Poached Chicken Poaching Liquid or Court Bouillon

INGREDIENTS

9 cups cold water
4 1/2 cups dry white wine
1 large carrot, sliced
1 large onion, sliced
1 rib celery, sliced
1 tomato, large chop
3 cloves garlic, sliced
2 Tablespoons salt
10-15 black peppercorns boquet garni*

DIRECTIONS

In a 2-3 inch deep saute pan or Dutch oven, combine all ingredients, except peppercorns, and simmer approximately 20 minutes. Add peppercorns and simmer another 10 minutes. Slide skinless/boneless chicken breasts or chicken parts into simmering liquid and simmer until done. Skinless/boneless chicken breasts - 6-8 minutes; chicken parts will vary, check for doneness (no pink juices flowing).

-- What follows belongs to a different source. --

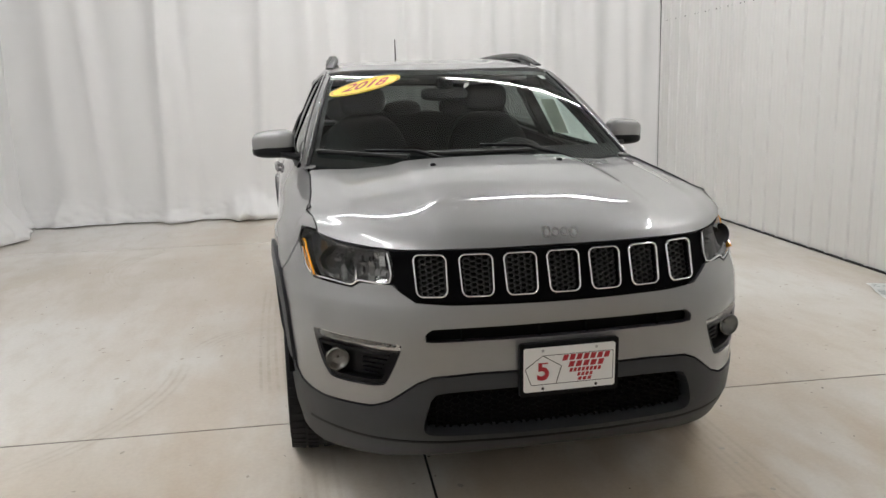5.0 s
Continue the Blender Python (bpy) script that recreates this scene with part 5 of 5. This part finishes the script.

This poaching liquid can be strained with cheesecloth, refrigerated and reused. Add additional water to compensate for loss of volume. *boquet garni - variety of fresh and/or dried herbs tied in cheesecloth and added to poaching liquids, stocks, soups, stews, etc. The traditional herbs used include bay leaf, thyme, rosemary and parsley. Other herbs may be added to complement the favlor of food being poached.

SUMMER CHICKEN SALAD

INGREDIENTS

4 cooked skinless/boneless chicken breasts, medium chunks
1 cup seedless green grapes, halved
1/2 cup red bell pepper, medium chop
3 ribs celery, thinly sliced or
1 small jicama, medium chop
1/2 cup walnuts, chopped
3/4 cup mayo, your choice (no, low or full of fat)
4 Tablespoons orange juice, preferably fresh
salt and pepper to taste

DIRECTIONS

Mix all ingredients until mayo has blended through. Serve on lettuce leaves with your favorite crackers.